Strategy analysis, sometimes called learning needs analysis, asks how learners want to learn rather than what they need to learn: preferred activities, attitudes to error correction, beliefs about language, autonomy, and study habits. It echoes Hutchinson and Waters' (1987) insistence on learning needs as a separate category from target needs.
Means analysis examines pedagogical and institutional context — resources, hours, teacher expertise, classroom culture, assessment pressure — following Holliday and Cooke's (1982) ecological argument and Holliday's (1994) extended treatment.
Application
Pedagogic needs analysis does not replace target-oriented analysis; it constrains and contextualises it. A Course Design grounded in Target Situation Analysis alone tends to produce inventories that ignore where learners stand, how they will engage, and what the institution can deliver. Pedagogic needs analysis pulls those three filters into the planning loop and gives Materials Adaptation and methodology choice a defensible basis.
Limitations
The umbrella is descriptive rather than methodological — it organises existing strands but does not specify a single procedure. Its components overlap with later constructs such as learning situation analysis (Dudley-Evans & St John, 1998) and Stakeholder Analysis, and authors split the territory differently.
References
- West, R. (1994). Needs analysis in language teaching. Language Teaching, 27(1), 1–19.
- Hutchinson, T., & Waters, A. (1987). English for Specific Purposes: A Learning-Centred Approach. Cambridge: Cambridge University Press.
- Holliday, A., & Cooke, T. (1982). An ecological approach to ESP. In A. Waters (Ed.), Issues in ESP (pp. 124–144). Oxford: Pergamon Press.
- Holliday, A. (1994).
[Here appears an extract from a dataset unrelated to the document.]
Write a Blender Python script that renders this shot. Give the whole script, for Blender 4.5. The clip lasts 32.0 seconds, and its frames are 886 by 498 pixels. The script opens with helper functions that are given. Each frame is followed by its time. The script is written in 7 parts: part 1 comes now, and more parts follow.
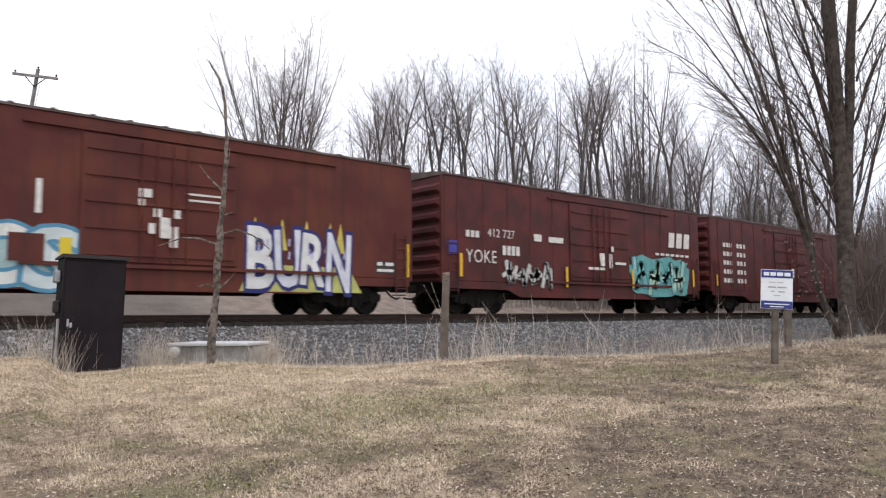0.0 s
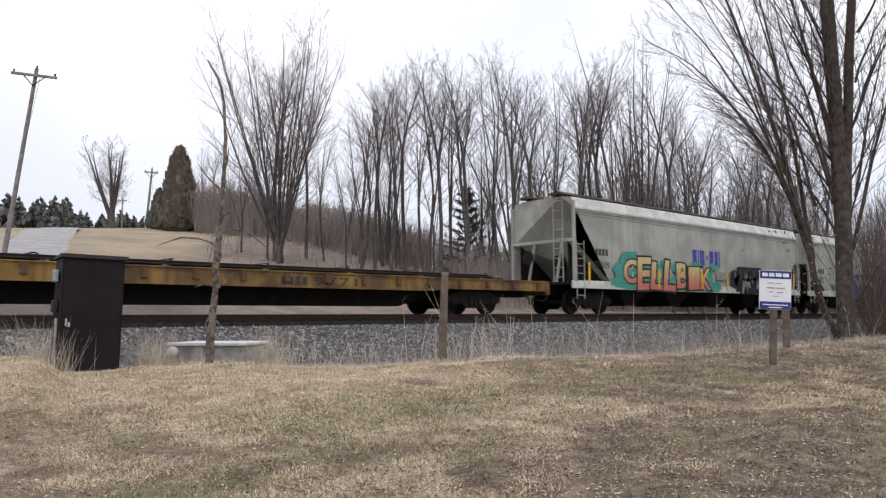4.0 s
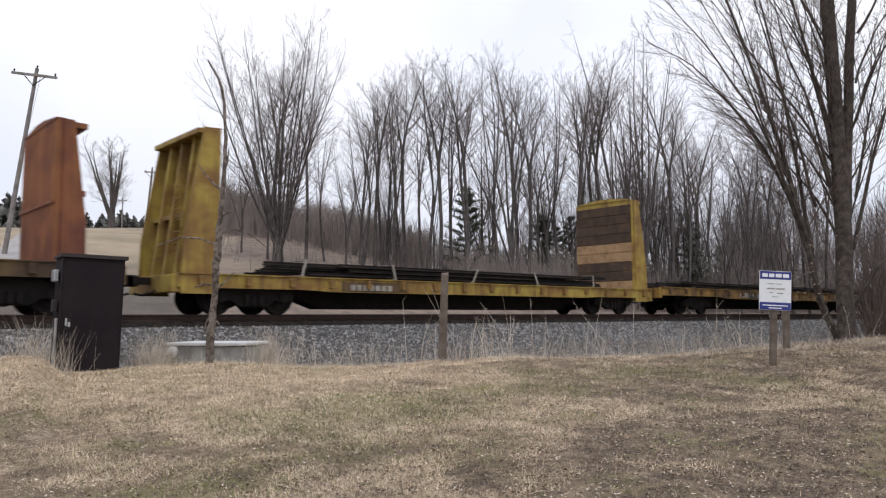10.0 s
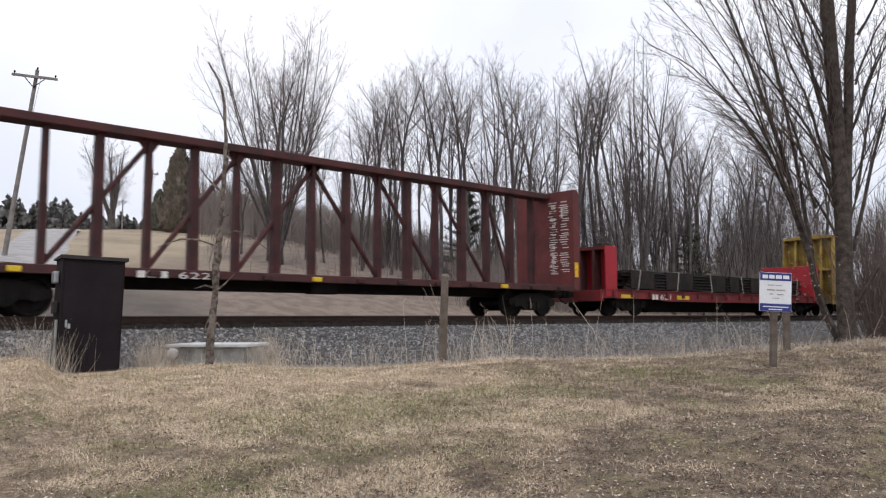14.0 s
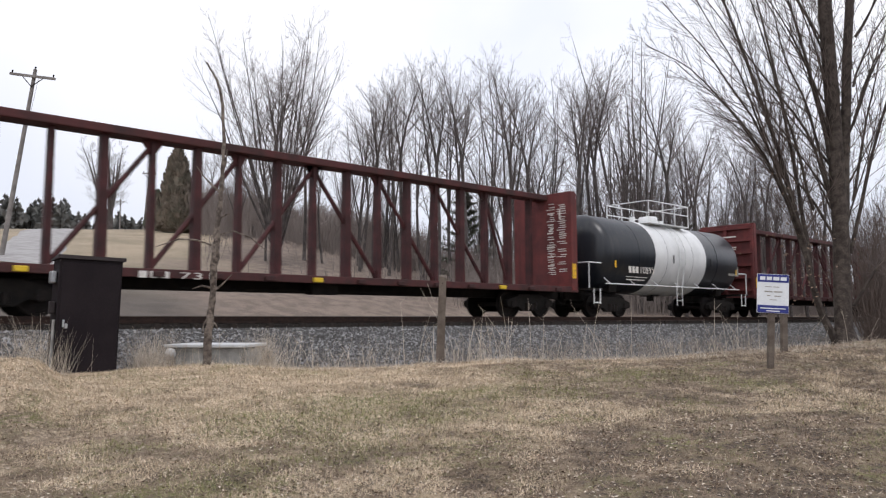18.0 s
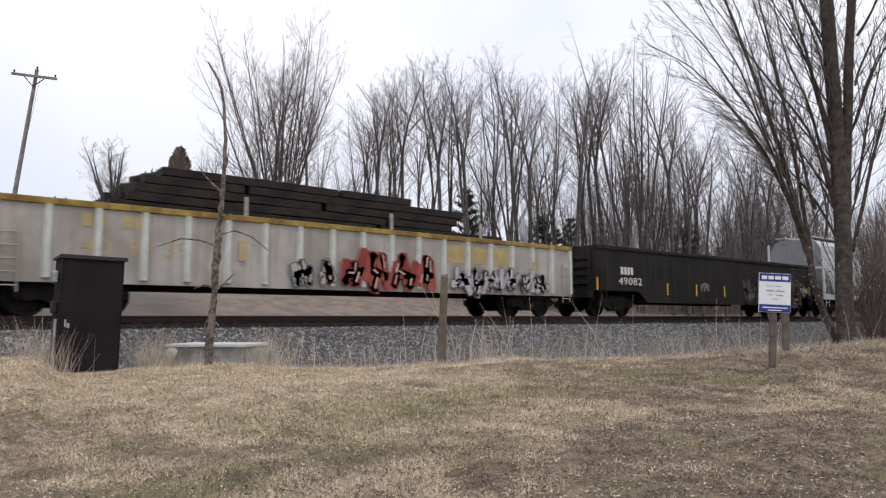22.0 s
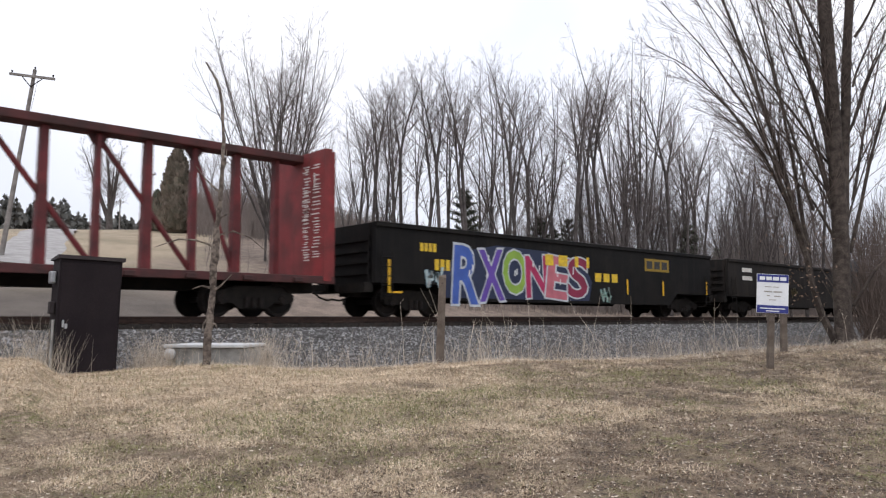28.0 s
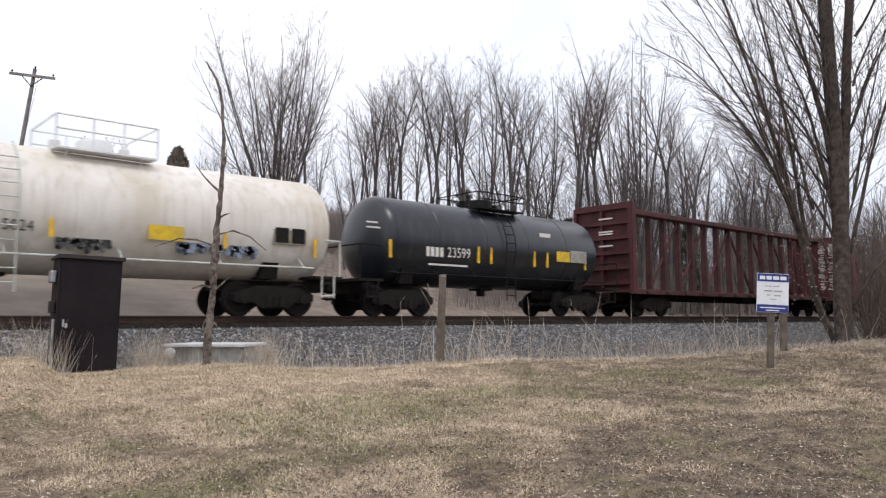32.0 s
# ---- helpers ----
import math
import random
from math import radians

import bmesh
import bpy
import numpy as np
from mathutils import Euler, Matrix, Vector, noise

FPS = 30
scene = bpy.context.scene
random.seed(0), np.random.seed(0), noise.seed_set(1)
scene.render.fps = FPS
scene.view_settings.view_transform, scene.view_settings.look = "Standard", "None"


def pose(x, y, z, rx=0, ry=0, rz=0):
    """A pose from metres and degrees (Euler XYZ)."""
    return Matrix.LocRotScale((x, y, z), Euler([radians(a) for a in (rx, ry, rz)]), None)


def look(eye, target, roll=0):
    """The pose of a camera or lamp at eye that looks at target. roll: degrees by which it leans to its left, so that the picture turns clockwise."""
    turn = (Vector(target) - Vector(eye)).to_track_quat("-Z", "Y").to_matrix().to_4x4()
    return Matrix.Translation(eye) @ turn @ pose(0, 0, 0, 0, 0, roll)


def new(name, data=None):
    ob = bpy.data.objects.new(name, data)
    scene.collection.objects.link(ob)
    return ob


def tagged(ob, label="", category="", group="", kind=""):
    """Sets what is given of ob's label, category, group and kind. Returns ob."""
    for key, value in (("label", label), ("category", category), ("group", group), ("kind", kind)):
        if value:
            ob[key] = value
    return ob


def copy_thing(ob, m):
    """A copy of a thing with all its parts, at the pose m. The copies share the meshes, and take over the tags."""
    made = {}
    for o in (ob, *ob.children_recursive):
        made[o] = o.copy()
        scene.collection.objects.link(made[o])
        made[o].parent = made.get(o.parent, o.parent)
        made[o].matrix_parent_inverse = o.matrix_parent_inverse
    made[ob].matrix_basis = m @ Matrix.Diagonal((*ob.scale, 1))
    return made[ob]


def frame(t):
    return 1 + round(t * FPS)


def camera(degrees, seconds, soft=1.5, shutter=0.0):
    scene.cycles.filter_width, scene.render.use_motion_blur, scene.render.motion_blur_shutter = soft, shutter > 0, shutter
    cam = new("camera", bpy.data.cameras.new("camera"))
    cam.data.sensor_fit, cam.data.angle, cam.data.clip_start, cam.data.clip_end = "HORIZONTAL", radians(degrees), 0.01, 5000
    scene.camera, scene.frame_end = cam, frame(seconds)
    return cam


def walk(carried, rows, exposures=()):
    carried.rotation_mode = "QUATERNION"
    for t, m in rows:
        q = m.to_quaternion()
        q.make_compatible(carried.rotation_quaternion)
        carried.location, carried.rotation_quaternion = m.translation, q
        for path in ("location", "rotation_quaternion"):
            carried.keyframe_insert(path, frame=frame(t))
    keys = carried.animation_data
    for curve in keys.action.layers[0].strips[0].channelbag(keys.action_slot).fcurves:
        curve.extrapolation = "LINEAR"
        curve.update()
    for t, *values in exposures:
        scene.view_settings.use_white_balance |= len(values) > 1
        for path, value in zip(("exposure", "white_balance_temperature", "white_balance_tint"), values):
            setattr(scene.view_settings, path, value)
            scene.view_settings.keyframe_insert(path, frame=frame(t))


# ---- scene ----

Appropriate Methodology and Social Context. Cambridge: Cambridge University Press.
- Richterich, R., & Chancerel, J.-L. (1980). Identifying the Needs of Adults Learning a Foreign Language. Oxford: Pergamon Press.
- Dudley-Evans, T., & St John, M. J. (1998). Developments in English for Specific Purposes: A Multi-Disciplinary Approach. Cambridge: Cambridge University Press.